━━ Data shown

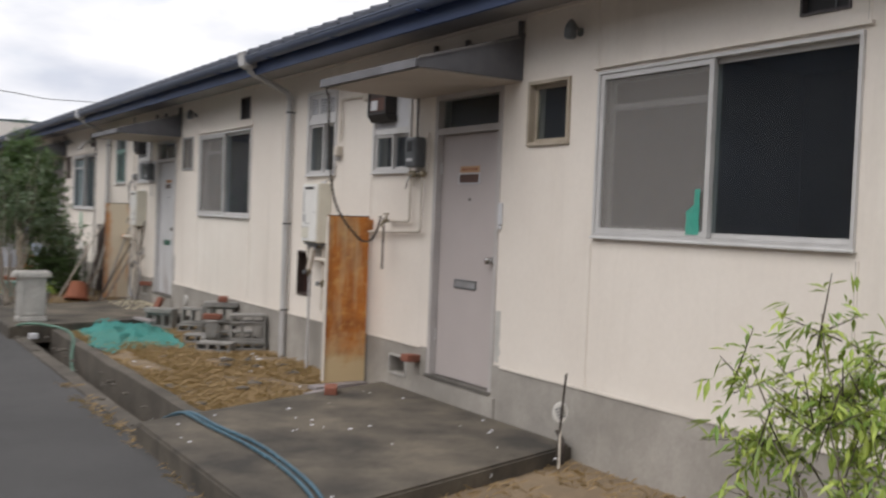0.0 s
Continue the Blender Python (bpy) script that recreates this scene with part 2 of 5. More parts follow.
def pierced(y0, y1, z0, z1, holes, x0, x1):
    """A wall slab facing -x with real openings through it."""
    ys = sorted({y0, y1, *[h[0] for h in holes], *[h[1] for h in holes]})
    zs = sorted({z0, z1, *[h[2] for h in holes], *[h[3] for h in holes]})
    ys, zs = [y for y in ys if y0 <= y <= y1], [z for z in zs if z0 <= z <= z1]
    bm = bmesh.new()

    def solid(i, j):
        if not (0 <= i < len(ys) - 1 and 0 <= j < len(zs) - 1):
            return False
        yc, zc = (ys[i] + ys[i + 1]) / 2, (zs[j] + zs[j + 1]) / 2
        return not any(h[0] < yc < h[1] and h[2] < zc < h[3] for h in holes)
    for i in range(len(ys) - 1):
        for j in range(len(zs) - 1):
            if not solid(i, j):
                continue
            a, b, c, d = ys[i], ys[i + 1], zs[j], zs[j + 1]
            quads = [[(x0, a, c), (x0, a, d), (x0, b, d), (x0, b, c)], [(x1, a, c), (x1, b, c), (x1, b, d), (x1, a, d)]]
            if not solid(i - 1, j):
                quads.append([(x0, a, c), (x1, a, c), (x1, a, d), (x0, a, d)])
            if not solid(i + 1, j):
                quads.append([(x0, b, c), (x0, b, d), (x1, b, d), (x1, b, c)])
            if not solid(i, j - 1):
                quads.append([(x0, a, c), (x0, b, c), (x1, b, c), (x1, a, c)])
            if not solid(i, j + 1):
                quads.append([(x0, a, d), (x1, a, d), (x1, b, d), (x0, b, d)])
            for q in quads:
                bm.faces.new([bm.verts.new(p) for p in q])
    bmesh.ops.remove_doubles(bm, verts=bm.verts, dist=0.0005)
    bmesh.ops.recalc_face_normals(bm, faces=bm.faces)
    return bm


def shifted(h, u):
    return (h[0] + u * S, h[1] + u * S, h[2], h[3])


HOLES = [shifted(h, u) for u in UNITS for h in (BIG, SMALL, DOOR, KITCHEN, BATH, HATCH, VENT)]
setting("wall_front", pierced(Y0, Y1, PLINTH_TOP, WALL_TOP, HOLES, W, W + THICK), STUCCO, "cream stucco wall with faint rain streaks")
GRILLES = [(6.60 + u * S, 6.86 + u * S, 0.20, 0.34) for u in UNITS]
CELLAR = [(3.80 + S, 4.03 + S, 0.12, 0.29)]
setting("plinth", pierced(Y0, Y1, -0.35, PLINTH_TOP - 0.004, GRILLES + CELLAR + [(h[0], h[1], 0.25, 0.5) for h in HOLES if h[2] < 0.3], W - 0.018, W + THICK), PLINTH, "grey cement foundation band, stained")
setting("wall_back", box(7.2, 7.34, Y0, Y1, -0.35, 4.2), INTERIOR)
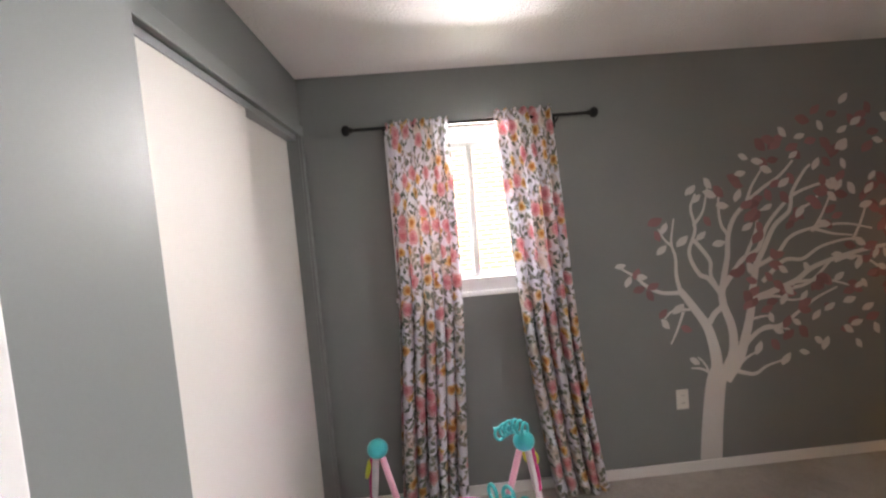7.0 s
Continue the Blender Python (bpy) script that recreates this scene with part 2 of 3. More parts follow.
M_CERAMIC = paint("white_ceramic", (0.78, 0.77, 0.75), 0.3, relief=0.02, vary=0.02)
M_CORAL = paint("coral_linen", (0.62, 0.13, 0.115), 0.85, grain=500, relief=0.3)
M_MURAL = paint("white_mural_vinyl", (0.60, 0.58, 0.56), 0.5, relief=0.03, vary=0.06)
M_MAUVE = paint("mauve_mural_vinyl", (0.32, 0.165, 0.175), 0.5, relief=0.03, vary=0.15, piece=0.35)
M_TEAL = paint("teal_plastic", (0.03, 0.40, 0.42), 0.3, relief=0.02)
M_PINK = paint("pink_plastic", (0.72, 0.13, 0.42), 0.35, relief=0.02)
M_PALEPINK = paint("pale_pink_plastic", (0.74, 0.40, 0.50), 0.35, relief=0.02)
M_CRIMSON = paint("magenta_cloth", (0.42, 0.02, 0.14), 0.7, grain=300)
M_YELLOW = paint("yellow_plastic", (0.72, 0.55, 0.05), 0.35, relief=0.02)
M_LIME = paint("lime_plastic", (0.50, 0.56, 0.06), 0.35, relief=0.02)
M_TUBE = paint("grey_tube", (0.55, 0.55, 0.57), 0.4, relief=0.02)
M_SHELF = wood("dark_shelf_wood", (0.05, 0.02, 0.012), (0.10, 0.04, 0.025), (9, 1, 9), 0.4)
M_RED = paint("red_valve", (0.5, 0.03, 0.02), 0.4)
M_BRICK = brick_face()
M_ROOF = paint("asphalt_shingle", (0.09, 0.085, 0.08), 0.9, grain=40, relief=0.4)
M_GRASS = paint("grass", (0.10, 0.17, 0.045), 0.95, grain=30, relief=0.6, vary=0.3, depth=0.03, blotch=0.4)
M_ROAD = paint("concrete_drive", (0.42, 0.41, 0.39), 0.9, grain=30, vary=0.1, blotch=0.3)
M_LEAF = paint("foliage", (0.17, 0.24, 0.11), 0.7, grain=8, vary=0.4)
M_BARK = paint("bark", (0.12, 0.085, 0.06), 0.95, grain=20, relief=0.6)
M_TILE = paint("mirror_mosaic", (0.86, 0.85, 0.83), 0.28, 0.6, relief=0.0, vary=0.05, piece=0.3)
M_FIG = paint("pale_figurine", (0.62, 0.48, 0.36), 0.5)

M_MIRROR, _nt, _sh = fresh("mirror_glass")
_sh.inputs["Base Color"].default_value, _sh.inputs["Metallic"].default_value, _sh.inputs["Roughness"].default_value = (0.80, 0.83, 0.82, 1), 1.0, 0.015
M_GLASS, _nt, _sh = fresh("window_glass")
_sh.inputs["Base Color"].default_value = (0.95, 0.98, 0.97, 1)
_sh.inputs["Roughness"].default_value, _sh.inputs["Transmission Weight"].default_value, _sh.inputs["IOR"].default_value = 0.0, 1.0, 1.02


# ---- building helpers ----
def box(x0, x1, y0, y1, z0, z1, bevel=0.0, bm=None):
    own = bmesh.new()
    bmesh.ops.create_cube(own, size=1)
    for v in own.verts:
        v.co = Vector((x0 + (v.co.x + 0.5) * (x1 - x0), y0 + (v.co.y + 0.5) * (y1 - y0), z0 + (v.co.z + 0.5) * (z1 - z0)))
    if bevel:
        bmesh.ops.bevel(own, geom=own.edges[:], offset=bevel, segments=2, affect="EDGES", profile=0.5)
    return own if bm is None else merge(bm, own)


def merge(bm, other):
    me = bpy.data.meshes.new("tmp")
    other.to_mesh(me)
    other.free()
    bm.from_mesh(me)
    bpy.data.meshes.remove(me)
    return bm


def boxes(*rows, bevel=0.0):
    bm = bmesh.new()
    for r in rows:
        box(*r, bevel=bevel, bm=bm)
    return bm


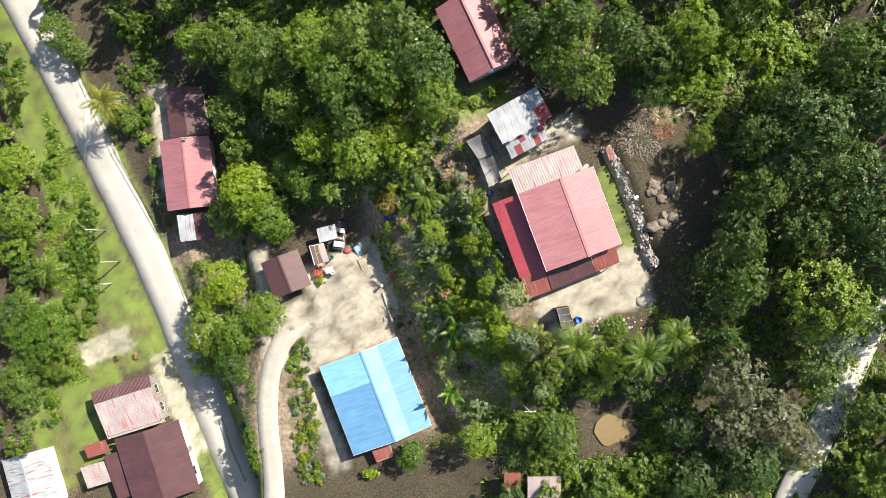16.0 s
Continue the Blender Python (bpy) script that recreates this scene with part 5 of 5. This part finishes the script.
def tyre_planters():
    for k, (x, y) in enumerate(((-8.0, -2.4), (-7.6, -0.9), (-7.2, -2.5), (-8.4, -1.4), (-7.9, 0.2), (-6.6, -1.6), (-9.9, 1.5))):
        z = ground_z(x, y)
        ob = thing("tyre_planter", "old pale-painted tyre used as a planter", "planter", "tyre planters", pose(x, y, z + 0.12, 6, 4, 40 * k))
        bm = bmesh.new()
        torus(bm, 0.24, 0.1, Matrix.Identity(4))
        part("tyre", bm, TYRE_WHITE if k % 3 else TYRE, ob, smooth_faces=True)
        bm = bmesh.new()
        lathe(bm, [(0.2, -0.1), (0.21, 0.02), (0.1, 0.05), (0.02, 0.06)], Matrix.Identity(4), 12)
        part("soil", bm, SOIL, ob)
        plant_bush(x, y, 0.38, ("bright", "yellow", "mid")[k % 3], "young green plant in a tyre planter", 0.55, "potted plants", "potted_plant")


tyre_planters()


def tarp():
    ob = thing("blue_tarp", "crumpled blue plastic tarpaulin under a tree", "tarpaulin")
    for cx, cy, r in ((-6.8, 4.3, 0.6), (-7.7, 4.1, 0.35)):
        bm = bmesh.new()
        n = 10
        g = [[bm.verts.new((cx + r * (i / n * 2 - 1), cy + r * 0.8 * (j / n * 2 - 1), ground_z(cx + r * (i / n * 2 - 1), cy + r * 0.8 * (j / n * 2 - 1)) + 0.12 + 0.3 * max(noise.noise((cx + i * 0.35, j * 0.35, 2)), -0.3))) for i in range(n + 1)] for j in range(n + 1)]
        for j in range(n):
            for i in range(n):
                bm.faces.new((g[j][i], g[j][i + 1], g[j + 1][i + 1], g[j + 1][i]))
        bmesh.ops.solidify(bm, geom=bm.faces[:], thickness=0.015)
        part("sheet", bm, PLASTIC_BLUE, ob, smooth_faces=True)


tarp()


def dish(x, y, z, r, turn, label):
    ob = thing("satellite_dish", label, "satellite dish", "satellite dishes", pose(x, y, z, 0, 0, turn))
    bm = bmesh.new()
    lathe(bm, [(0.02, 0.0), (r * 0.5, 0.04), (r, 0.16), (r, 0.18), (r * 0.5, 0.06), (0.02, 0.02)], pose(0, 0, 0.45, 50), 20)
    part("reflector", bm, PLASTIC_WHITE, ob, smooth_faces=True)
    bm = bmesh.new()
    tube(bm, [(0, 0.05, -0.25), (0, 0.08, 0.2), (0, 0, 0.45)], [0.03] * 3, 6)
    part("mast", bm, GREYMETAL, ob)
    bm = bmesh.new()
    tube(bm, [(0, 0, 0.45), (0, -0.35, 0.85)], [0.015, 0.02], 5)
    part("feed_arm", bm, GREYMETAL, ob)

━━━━

**To be done:** Print, from the entries above, the line with "3. More parts follow.", the line with "0.48, 0.36), 0.5)" and all lines between them, exactly and with nothing else.

**Solution:**
Continue the Blender Python (bpy) script that recreates this scene with part 2 of 3. More parts follow.
M_CERAMIC = paint("white_ceramic", (0.78, 0.77, 0.75), 0.3, relief=0.02, vary=0.02)
M_CORAL = paint("coral_linen", (0.62, 0.13, 0.115), 0.85, grain=500, relief=0.3)
M_MURAL = paint("white_mural_vinyl", (0.60, 0.58, 0.56), 0.5, relief=0.03, vary=0.06)
M_MAUVE = paint("mauve_mural_vinyl", (0.32, 0.165, 0.175), 0.5, relief=0.03, vary=0.15, piece=0.35)
M_TEAL = paint("teal_plastic", (0.03, 0.40, 0.42), 0.3, relief=0.02)
M_PINK = paint("pink_plastic", (0.72, 0.13, 0.42), 0.35, relief=0.02)
M_PALEPINK = paint("pale_pink_plastic", (0.74, 0.40, 0.50), 0.35, relief=0.02)
M_CRIMSON = paint("magenta_cloth", (0.42, 0.02, 0.14), 0.7, grain=300)
M_YELLOW = paint("yellow_plastic", (0.72, 0.55, 0.05), 0.35, relief=0.02)
M_LIME = paint("lime_plastic", (0.50, 0.56, 0.06), 0.35, relief=0.02)
M_TUBE = paint("grey_tube", (0.55, 0.55, 0.57), 0.4, relief=0.02)
M_SHELF = wood("dark_shelf_wood", (0.05, 0.02, 0.012), (0.10, 0.04, 0.025), (9, 1, 9), 0.4)
M_RED = paint("red_valve", (0.5, 0.03, 0.02), 0.4)
M_BRICK = brick_face()
M_ROOF = paint("asphalt_shingle", (0.09, 0.085, 0.08), 0.9, grain=40, relief=0.4)
M_GRASS = paint("grass", (0.10, 0.17, 0.045), 0.95, grain=30, relief=0.6, vary=0.3, depth=0.03, blotch=0.4)
M_ROAD = paint("concrete_drive", (0.42, 0.41, 0.39), 0.9, grain=30, vary=0.1, blotch=0.3)
M_LEAF = paint("foliage", (0.17, 0.24, 0.11), 0.7, grain=8, vary=0.4)
M_BARK = paint("bark", (0.12, 0.085, 0.06), 0.95, grain=20, relief=0.6)
M_TILE = paint("mirror_mosaic", (0.86, 0.85, 0.83), 0.28, 0.6, relief=0.0, vary=0.05, piece=0.3)
M_FIG = paint("pale_figurine", (0.62, 0.48, 0.36), 0.5)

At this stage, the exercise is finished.